Buy to let has been buzzing lately with speculation about what is likely to happen to the market as the new tax rules bite.

One landlords association reckons landlords will flog 500,000 homes to beat the tax changes, while other research suggests most landlords can ride out the storm because they have cash flow built into their finances.

The common thread is most pundits have a political or financial thread to their arguments.

In an effort to give an independent view, bank and buildings society trade body the Council of Mortgage Lenders has attempted to draw some assumptions from buy to let data.

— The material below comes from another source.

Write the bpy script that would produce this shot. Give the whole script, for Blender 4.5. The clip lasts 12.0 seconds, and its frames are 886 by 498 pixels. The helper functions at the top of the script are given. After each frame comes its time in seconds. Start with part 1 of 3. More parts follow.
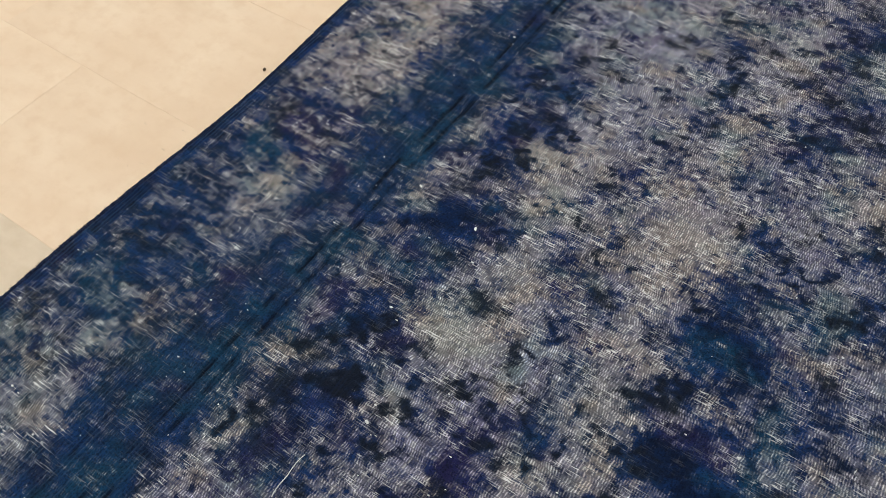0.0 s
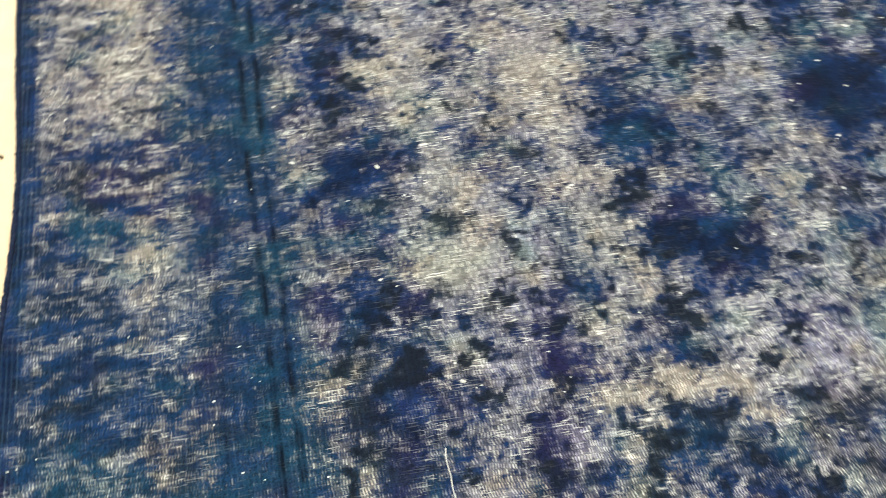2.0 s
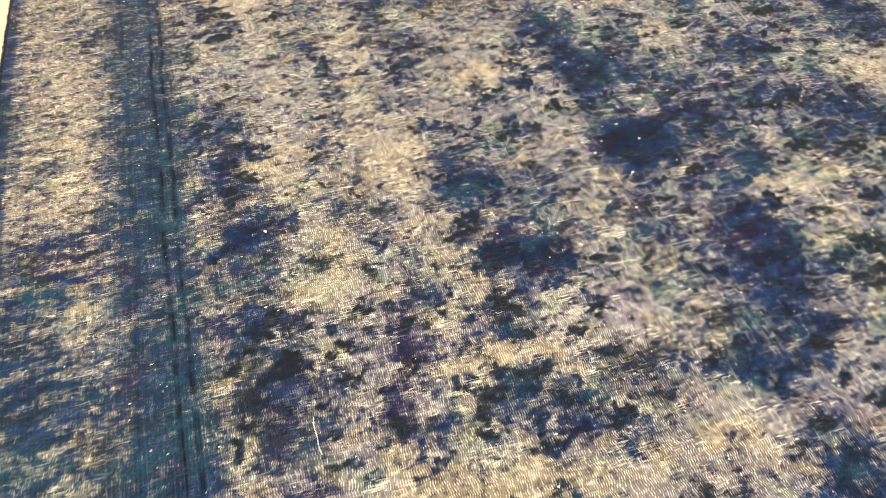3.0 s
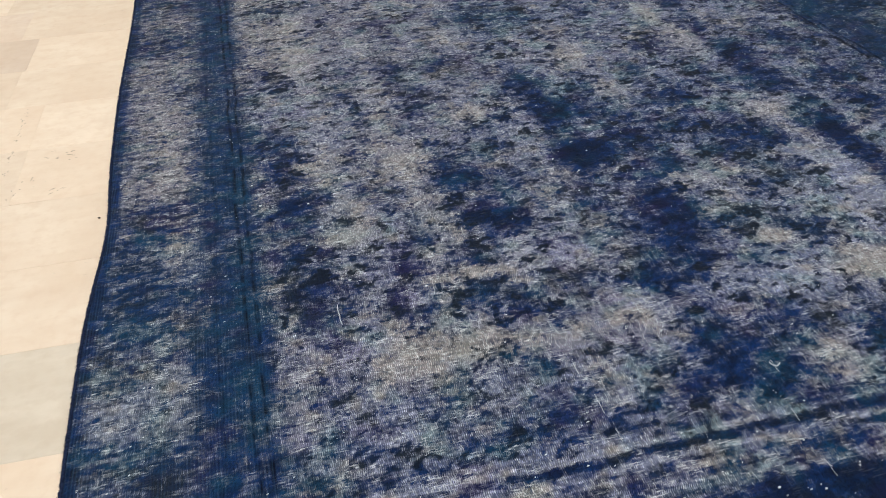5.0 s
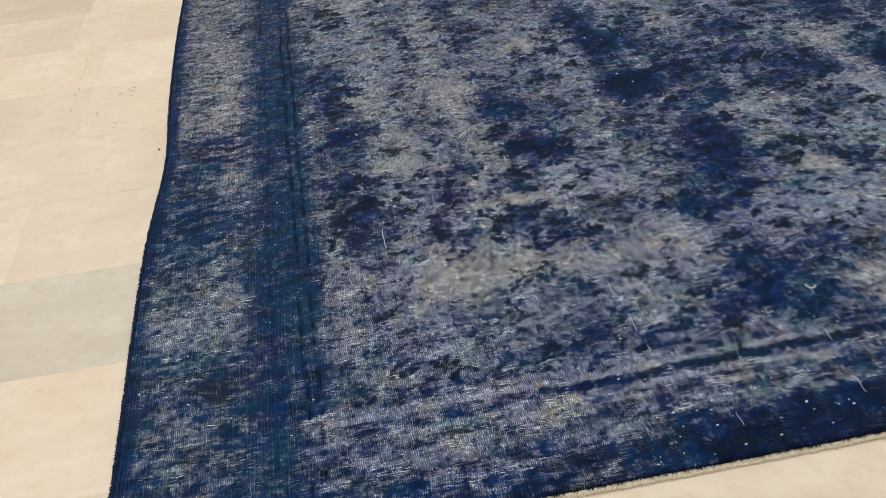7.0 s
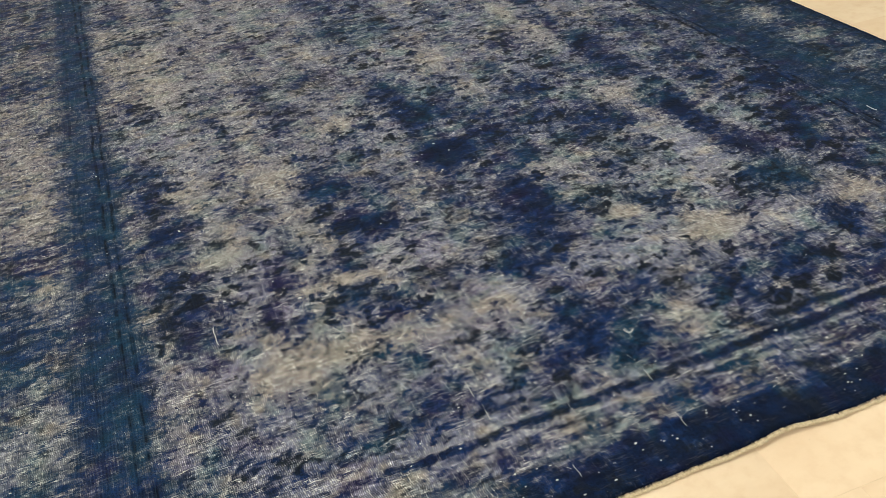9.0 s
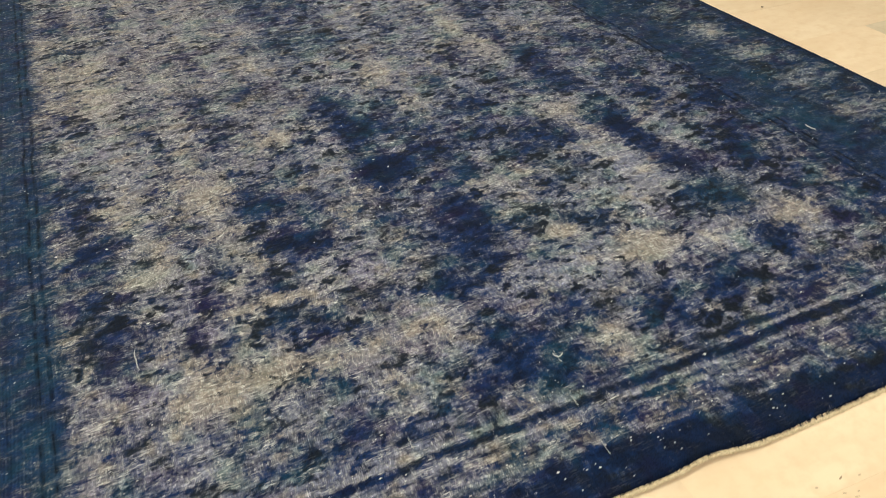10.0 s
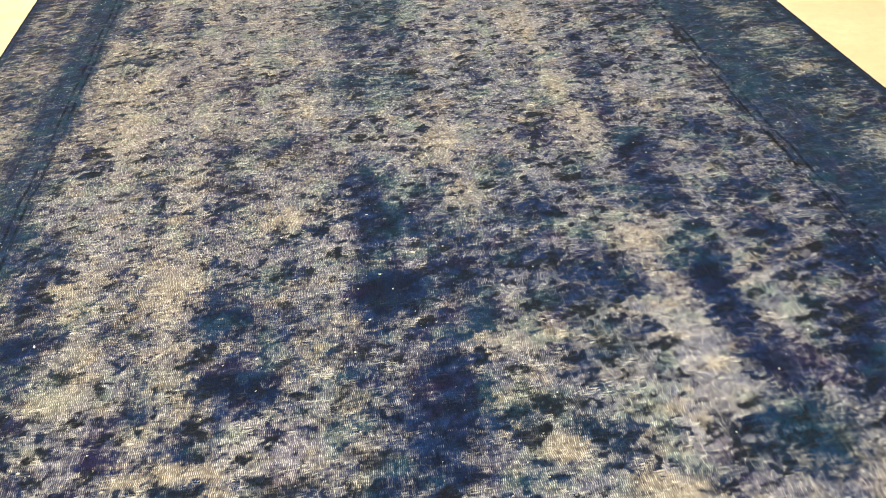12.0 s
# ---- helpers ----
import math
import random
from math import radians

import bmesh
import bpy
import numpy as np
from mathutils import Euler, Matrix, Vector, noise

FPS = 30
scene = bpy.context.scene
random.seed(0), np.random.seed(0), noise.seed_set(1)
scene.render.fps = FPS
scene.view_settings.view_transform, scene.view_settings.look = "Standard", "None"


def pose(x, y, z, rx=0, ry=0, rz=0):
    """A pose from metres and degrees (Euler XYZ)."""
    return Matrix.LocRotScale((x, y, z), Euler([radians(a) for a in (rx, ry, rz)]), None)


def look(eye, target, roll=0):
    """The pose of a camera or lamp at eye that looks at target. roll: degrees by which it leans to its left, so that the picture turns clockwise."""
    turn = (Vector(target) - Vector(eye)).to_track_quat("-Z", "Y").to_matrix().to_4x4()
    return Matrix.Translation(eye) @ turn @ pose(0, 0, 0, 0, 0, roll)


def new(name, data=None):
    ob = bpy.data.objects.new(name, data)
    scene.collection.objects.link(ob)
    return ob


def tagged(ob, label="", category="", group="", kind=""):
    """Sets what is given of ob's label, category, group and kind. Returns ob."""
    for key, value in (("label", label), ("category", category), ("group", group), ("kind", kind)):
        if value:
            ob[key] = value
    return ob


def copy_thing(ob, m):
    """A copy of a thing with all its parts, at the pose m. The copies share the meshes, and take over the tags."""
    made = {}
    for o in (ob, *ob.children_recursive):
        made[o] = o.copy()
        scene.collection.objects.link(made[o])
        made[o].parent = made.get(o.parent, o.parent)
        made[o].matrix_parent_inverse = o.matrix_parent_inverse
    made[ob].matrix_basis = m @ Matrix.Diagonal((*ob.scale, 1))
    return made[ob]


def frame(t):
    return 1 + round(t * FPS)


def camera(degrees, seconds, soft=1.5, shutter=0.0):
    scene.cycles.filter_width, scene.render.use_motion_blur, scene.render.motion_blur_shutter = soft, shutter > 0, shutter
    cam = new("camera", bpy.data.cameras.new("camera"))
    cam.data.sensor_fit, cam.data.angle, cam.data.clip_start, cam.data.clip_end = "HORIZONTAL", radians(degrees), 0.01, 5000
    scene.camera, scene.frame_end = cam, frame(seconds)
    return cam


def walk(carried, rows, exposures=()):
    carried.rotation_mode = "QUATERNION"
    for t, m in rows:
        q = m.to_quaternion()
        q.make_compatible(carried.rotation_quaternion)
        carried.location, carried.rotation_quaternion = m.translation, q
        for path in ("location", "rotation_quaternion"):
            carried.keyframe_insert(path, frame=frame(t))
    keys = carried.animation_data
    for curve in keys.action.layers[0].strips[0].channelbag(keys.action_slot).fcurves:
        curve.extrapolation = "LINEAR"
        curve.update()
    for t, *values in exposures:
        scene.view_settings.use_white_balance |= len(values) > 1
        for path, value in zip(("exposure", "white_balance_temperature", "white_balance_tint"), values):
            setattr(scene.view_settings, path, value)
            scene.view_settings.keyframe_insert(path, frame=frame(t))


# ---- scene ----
cam = camera(55.4, 12.0, soft=0.78, shutter=0.34)
PATH = [
    (0, (0.936, 0.522, 1.003), (0.223, 1.474, -0.605), -3.1),
    (0.5, (0.794, 0.506, 0.968), (0.217, 1.418, -0.715), 0.1),
    (1, (0.608, 0.548, 0.909), (0.144, 1.28, -0.893), -3.2),
    (1.5, (0.489, 0.562, 0.929), (0.374, 1.431, -0.869), 3.7),
    (2, (0.405, 0.466, 0.98), (0.708, 1.445, -0.738), 6.8),
    (2.5, (0.455, 0.304, 1.033), (0.888, 1.475, -0.529), 2.0),
    (3, (0.541, 0.025, 1.067), (0.898, 1.377, -0.362), -1.8),
    (3.2, (0.54, -0.062, 1.084), (0.877, 1.33, -0.312), -2.7),
    (4.8, (0.442, -0.6, 1.14), (0.812, 0.973, -0.04), -1.7),
    (5, (0.458, -0.65, 1.139), (0.8, 0.933, -0.034), -2.7),
    (5.5, (0.463, -0.705, 1.134), (0.718, 0.881, -0.057), -4.1),
    (6, (0.468, -0.72, 1.133), (0.711, 0.858, -0.071), -3.9),
    (6.5, (0.472, -0.728, 1.132), (0.704, 0.834, -0.095), -4.5),
    (7, (0.483, -0.733, 1.126), (0.663, 0.812, -0.131), -5.9),
    (7.5, (0.502, -0.727, 1.156), (0.829, 0.844, -0.037), -5.7),
    (7.7, (0.51, -0.72, 1.173), (0.872, 0.855, -0.006), -6.0),
    (9.3, (0.564, -0.757, 1.163), (1.115, 0.766, -0.011), -5.2),
    (9.5, (0.578, -0.77, 1.161), (1.136, 0.745, -0.02), -5.1),
    (10, (0.647, -0.732, 1.169), (1.245, 0.779, 0.005), -3.7),
    (10.5, (0.758, -0.582, 1.18), (1.335, 0.941, 0.019), -1.7),
    (11, (0.893, -0.463, 1.171), (1.384, 1.061, -0.028), -2.4),
    (11.5, (1.129, -0.356, 1.181), (1.399, 1.223, -0.017), -2.3),
    (12, (1.247, -0.223, 1.19), (1.402, 1.363, -0.019), -3.6),
]
# the clip's camera drifts in exposure and white balance
EXPOSURES = [
    (0.0, -0.42, 6100, 5), (1.0, -0.32, 5900, 2), (1.5, -0.27, 5850, 2), (2.0, 0.55, 6700, -4), (2.5, 1.08, 8900, -1), (3.2, 0.70, 9500, 1),
    (4.8, -0.25, 5700, 4), (6.5, -0.18, 5450, 3), (7.0, -0.44, 5550, 2), (7.7, -0.36, 5750, 3), (9.3, -0.16, 6800, -2), (10.0, -0.06, 7000, -2), (10.5, 0.36, 7450, -1), (11.0, 0.62, 7700, -1), (11.5, 0.74, 7850, -1), (12.0, 0.60, 7900, -1),
]
walk(cam, [(t, look(eye, target, roll)) for t, eye, target, roll in PATH], EXPOSURES)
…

Bearing in mind CML members also make money out of buy to let, here are four observations they make about ‘market myths’:

  • Landlords are borrowing less than first time buyers – 70% of a property’s value against 75% for FTBs.
  • Buy to let borrowing is interest only – About 75% of borrowing is interest only but only around a third of buy to let homes are mortgaged
  • Landlords will make tenants pay when mortgage rates go up – Most landlords have fixed rate mortgages at below market rates and many have factored rate rises into their cash flows. The CML reckons many landlords have financial plans that will allow them to absorb rate increases
  • Accidental landlords are driving the buy to let market – No data shows whether a landlord is amateur or professional but at least three-quarters of new borrowing is going to landlords who already own at least one buy to let home.

“Whatever people say about buy to let, we think their arguments should be better informed and based on fact, which is why we have released this data,” said a CML spokesman.